The first thing I learned as a young investment banker who often stayed in pricey hotels in big cities -- but didn't have the budget that most guests at that hotel did -- was to figure out how a short walk could save me big. Why buy a candy bar or bottle of water for $4 or $5 from the minibar when I could walk to a nearby 24-hour drug store and save 80%?

I would smile with delight at my smarts, even if I could expense the water and candy, proof that Brooks Brothers pinstripes do not rule out frugality. Today, even the most well-heeled guests at spendy hotels are avoiding hotel surcharges, thanks to what Glenn Haussman of HotelInteractive.com calls a "device fixation."In comments to MSNBC, Haussman says travelers aren't about to spend $9.95 to watch a movie on the hotel TV when they have an iPad or wide-screen laptop with iTunes access. "People are more fixated than ever on the devices they have in their hands," Haussman told MSNBC. "Everything they want to do, they want to do through that device."

Though it may seem as if they're addicted to their tech toys, in reality, these hotel guests are simply doing the same thing I was when I walked two blocks from the W New York to Duane Reade for a tube of toothpaste (hotel price: $7; drugstore price: $2.79): exercising their best judgment.

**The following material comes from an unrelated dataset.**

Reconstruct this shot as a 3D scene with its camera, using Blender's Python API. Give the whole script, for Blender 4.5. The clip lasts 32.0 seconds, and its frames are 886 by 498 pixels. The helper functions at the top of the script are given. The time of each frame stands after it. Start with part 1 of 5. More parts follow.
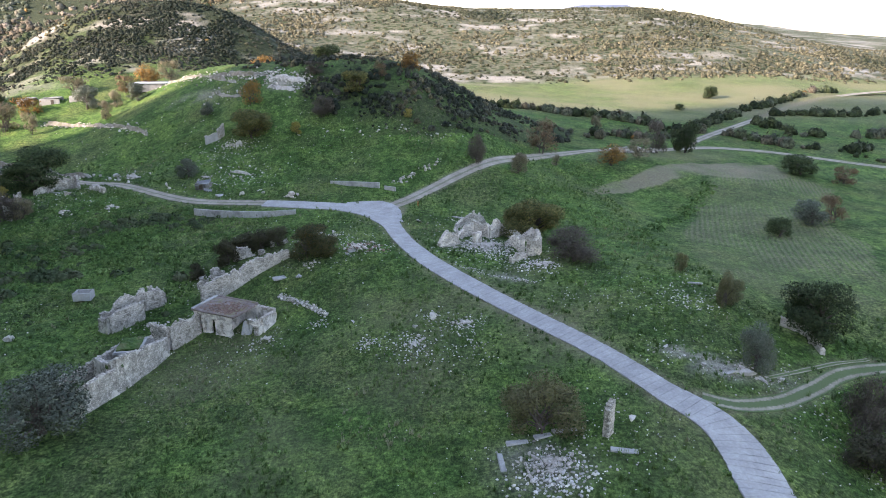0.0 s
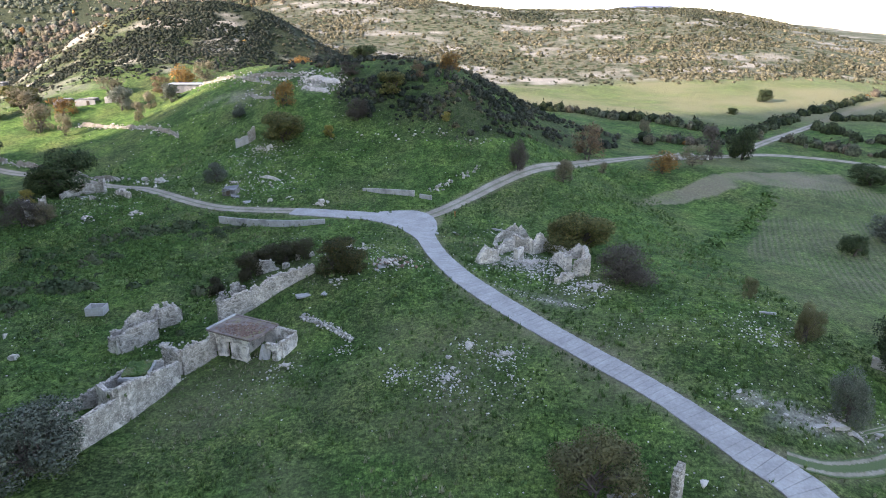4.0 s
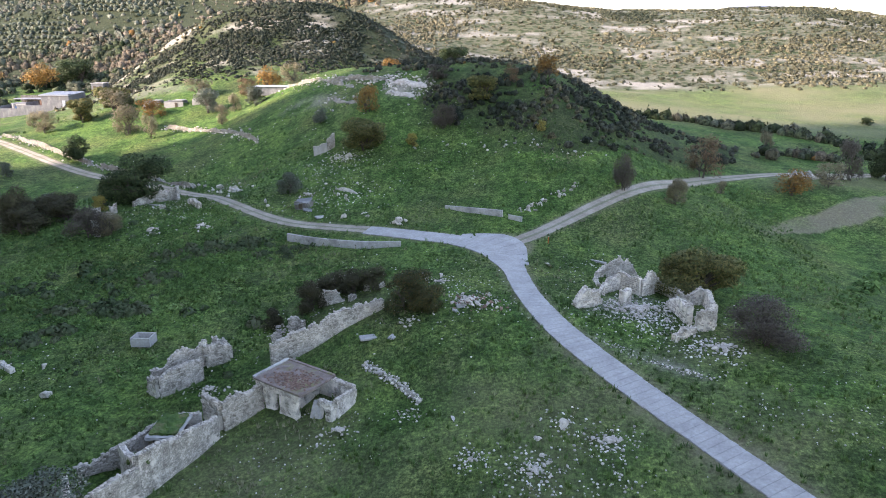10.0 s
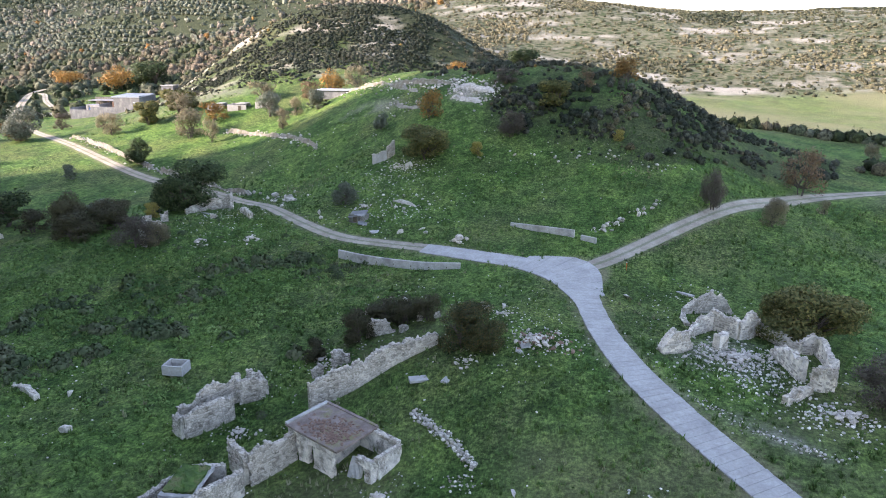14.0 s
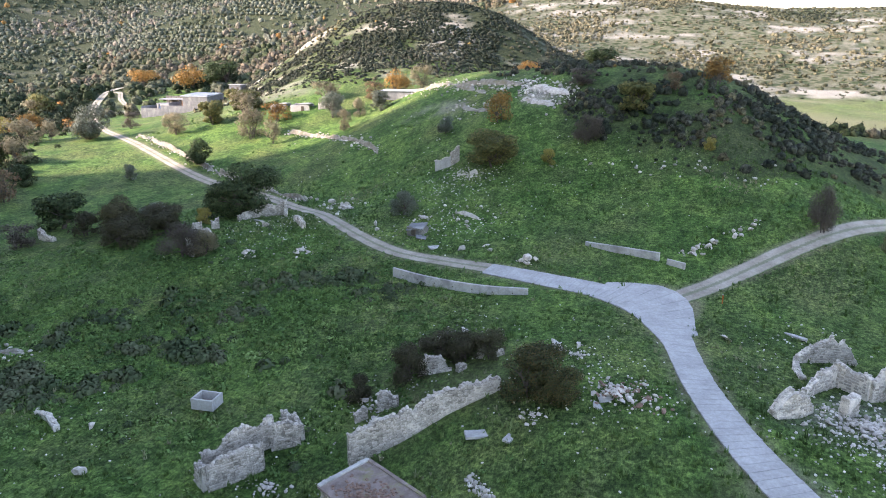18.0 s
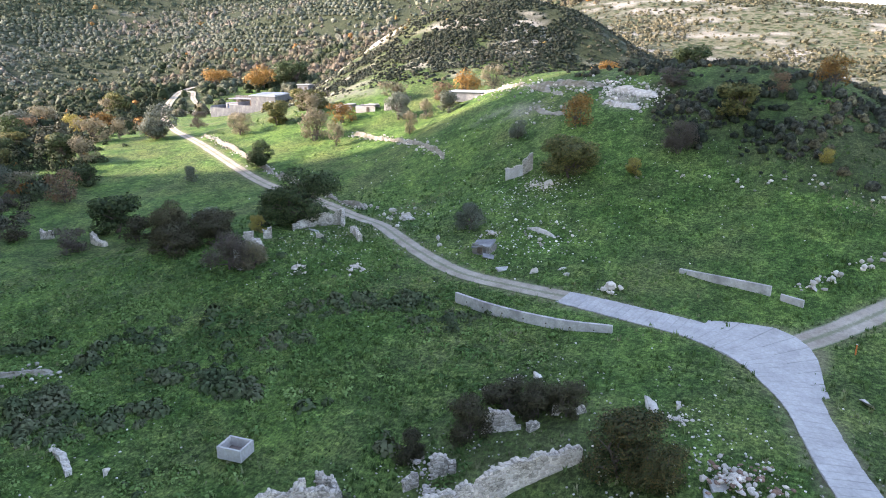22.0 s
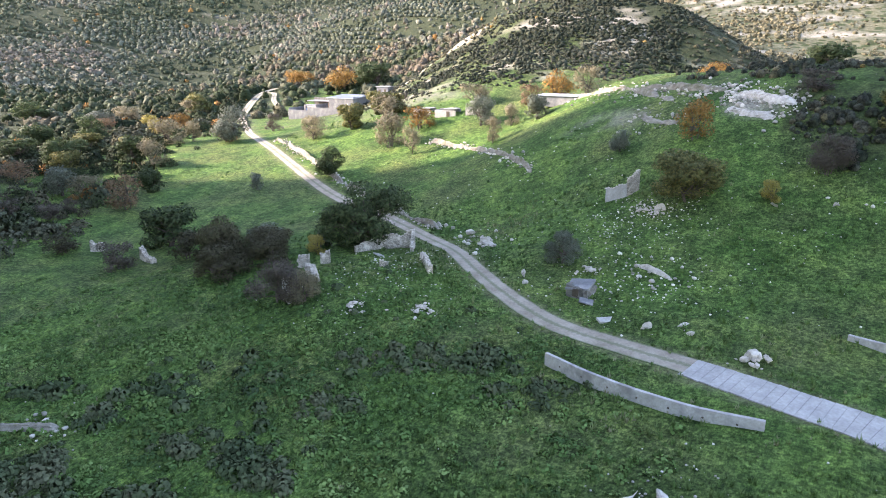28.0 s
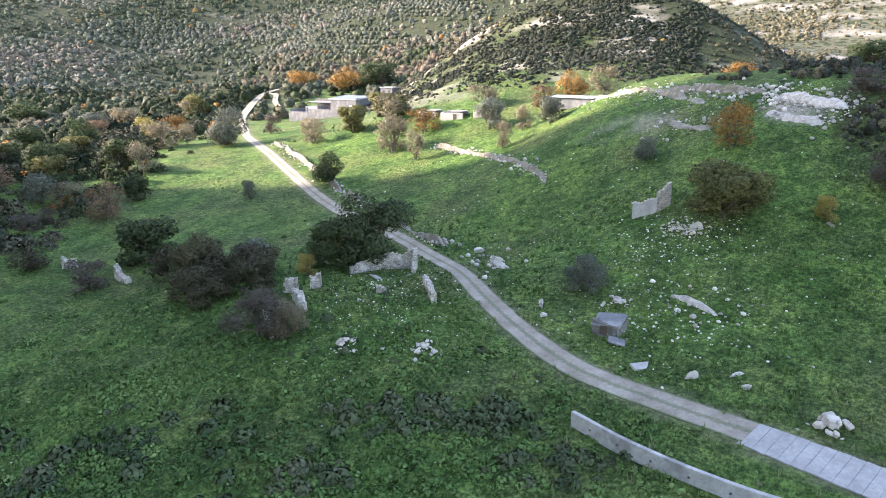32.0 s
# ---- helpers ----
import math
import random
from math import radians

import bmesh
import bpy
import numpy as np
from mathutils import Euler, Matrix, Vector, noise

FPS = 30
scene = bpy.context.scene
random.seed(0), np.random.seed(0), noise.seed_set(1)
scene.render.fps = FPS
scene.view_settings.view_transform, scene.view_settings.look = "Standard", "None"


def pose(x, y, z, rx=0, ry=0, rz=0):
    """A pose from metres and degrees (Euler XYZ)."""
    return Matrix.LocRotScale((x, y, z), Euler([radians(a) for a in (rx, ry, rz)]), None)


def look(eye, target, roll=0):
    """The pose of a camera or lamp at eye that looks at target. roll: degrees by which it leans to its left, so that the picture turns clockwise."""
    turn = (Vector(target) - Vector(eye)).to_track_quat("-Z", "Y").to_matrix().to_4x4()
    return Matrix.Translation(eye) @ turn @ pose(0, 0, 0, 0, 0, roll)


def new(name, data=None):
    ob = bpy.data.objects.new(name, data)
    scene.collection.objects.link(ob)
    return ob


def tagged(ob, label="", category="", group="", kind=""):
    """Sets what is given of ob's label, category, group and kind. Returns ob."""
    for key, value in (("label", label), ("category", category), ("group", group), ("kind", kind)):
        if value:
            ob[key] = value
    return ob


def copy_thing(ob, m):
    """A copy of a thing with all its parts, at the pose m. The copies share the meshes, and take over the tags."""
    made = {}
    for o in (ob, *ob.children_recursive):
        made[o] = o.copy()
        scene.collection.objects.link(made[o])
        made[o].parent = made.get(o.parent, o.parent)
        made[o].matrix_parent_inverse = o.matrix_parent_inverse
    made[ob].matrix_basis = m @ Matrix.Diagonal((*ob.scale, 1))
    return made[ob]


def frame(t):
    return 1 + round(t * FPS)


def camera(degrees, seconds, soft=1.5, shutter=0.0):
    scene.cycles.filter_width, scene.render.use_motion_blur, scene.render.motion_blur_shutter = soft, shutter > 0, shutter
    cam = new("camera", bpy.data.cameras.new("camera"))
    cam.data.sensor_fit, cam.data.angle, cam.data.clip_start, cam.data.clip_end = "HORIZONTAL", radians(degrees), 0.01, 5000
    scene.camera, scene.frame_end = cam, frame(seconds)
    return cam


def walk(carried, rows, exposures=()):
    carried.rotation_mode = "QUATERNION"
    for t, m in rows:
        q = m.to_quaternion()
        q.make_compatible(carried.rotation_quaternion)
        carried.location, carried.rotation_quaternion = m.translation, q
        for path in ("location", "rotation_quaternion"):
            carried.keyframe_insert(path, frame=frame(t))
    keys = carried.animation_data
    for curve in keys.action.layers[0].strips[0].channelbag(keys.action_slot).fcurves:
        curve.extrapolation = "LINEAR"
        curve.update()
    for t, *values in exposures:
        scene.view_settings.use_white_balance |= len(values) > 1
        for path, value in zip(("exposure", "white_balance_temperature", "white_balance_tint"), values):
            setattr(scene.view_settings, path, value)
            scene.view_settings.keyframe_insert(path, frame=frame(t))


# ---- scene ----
cam = camera(65.24, 32.0, soft=1.0)
rows = [
    (0.0, pose(-0.000, 0.000, 29.700, 73.186, 0, 0.000)),
    (1.0, pose(0.001, 2.105, 29.499, 73.251, 0, 0.670)),
    (2.0, pose(-0.027, 4.238, 29.336, 73.287, 0, 1.472)),
    (3.0, pose(-0.081, 6.432, 29.226, 73.318, 0, 2.339)),
    (4.0, pose(-0.155, 8.695, 29.160, 73.341, 0, 3.222)),
    (5.0, pose(-0.269, 11.020, 29.128, 73.361, 0, 4.210)),
    (6.0, pose(-0.425, 13.390, 29.109, 73.366, 0, 5.324)),
    (7.0, pose(-0.638, 15.795, 29.090, 73.375, 0, 6.631)),
    (8.0, pose(-0.897, 18.226, 29.060, 73.403, 0, 7.997)),
    (9.0, pose(-1.199, 20.673, 29.018, 73.436, 0, 9.355)),
    (10.0, pose(-1.548, 23.133, 28.970, 73.498, 0, 10.708)),
    (11.0, pose(-1.943, 25.600, 28.920, 73.570, 0, 12.068)),
    (12.0, pose(-2.394, 28.067, 28.866, 73.626, 0, 13.461)),
    (13.0, pose(-2.901, 30.525, 28.810, 73.686, 0, 14.842)),
    (14.0, pose(-3.470, 32.971, 28.757, 73.738, 0, 16.220)),
    (15.0, pose(-4.103, 35.416, 28.701, 73.758, 0, 17.577)),
    (16.0, pose(-4.819, 37.864, 28.635, 73.762, 0, 18.947)),
    (17.0, pose(-5.627, 40.320, 28.551, 73.754, 0, 20.346)),
    (18.0, pose(-6.540, 42.794, 28.441, 73.741, 0, 21.781)),
    (19.0, pose(-7.557, 45.299, 28.311, 73.739, 0, 23.216)),
    (20.0, pose(-8.669, 47.831, 28.167, 73.749, 0, 24.628)),
    (21.0, pose(-9.865, 50.374, 28.011, 73.776, 0, 26.049)),
    (22.0, pose(-11.127, 52.909, 27.840, 73.803, 0, 27.465)),
    (23.0, pose(-12.444, 55.421, 27.659, 73.826, 0, 28.873)),
    (24.0, pose(-13.831, 57.905, 27.492, 73.863, 0, 30.290)),
    (25.0, pose(-15.284, 60.351, 27.346, 73.913, 0, 31.647)),
    (26.0, pose(-16.766, 62.760, 27.217, 73.945, 0, 32.745)),
    (27.0, pose(-18.274, 65.136, 27.102, 73.979, 0, 33.598)),
    (28.0, pose(-19.806, 67.482, 26.996, 74.013, 0, 34.217)),
    (29.0, pose(-21.339, 69.809, 26.893, 74.031, 0, 34.549)),
    (30.0, pose(-22.871, 72.123, 26.789, 74.037, 0, 34.646)),
    (31.0, pose(-24.424, 74.423, 26.684, 74.047, 0, 34.703)),
    (32.0, pose(-25.982, 76.720, 26.577, 74.051, 0, 34.760)),
]

walk(cam, rows, [(0.0, 2.25, 7080, 24), (13.0, 2.35, 7080, 24), (23.0, 2.6, 7080, 24), (32.0, 2.68, 7080, 24)])

# ---- light ----
SUN_FROM = Vector((-0.88, -0.45, 0.44)).normalized()
world = bpy.data.worlds.new("sky")
scene.world = world
world.use_nodes = True
wn = world.node_tree.nodes
sky = wn.new("ShaderNodeTexSky")
sky.sky_type, sky.sun_disc = "NISHITA", False
sky.sun_elevation = math.asin(SUN_FROM.z)
sky.sun_rotation = math.atan2(SUN_FROM.x, SUN_FROM.y)
sky.air_density, sky.dust_density, sky.altitude = 1.0, 0.6, 200
wn["Background"].inputs["Strength"].default_value = 0.15
world.node_tree.links.new(sky.outputs["Color"], wn["Background"].inputs["Color"])
sun = new("sun", bpy.data.lights.new("sun", "SUN"))
sun.data.energy, sun.data.angle, sun.data.color = 2.9, radians(2.0), (1.0, 0.95, 0.90)
sun.matrix_world = look(SUN_FROM * 500, (0, 0, 0))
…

Take internet access fees, for instance, which were, in the age of broadband cable and before mobile wireless access became de rigueur, a lockup by hotels catering to business travelers. Unless you had paid $60 to $75 monthly for a special wireless modem separate from your mobile phone contract, you had little choice but to pony up $9.95 to $14.95 a night for wireless access to your room -- even though you were probably only logging on for an hour or two after a long day of meetings and in-office work. I remember carefully timing the start of my 24-hour access so I could maximize my $15-plus-tax back in the mid-Aughts.

Today? You can get a month of service for your iPad or a personal iPhone hotspot for about two nights' worth of in-room internet access, and you can use it at the airport, coffee shop, lunch counter and taxi, too.

Thus unleashed from the requirements and uncertain security of a hotel's internet access, device-dependent travelers are now able to consume media and services entirely independent of a hotel's upcharges. Just as travelers bravely dispatched with the $1.99 connection fees and insane per-minute charges of hotel long distance with their very own mobile phones during the past decade, today, travelers are saying "sayonara" to hotel movie rental and, most painfully for hotels, porn.

Because who needs to pay for the truly frightening price of a hotel's "adult entertainment" -- and have to own up to your predilections when turning in your expense report or hide the extra charges from your spouse or other financial partner -- when you can just log on to your favorite strip-tease web service or stream porn movies from one of the many online businesses that will happily provide you with the endless variety, anonymity and low-low cost you're used to at home? (I speak, by the way, purely as one who has helped my male bosses prepare their expense reports, blushing as I covered the movie title with my accounting textbook.)

Now, adult films can be be watched on iTunes and streamed from Netflix and Playboy.com and other adult content providers, so that when away from home, travelers can still get access to the same content, devices and, most important, the prices they get at home.

More and more, hotels may have to turn to providing services and content that guests just can't get at home; for some, certainly, that may still be porn, but it's likely to also include the sort of services that can't be provided by a device, no matter how addictive or what generation its network claims to be. Massages, spa services like manicures and facials, and restaurants may just have to pick up the slack left by the $50 phone call home of the business hotel industry's golden years.

I, for one, am not feeling at all nostalgic for those days of yore.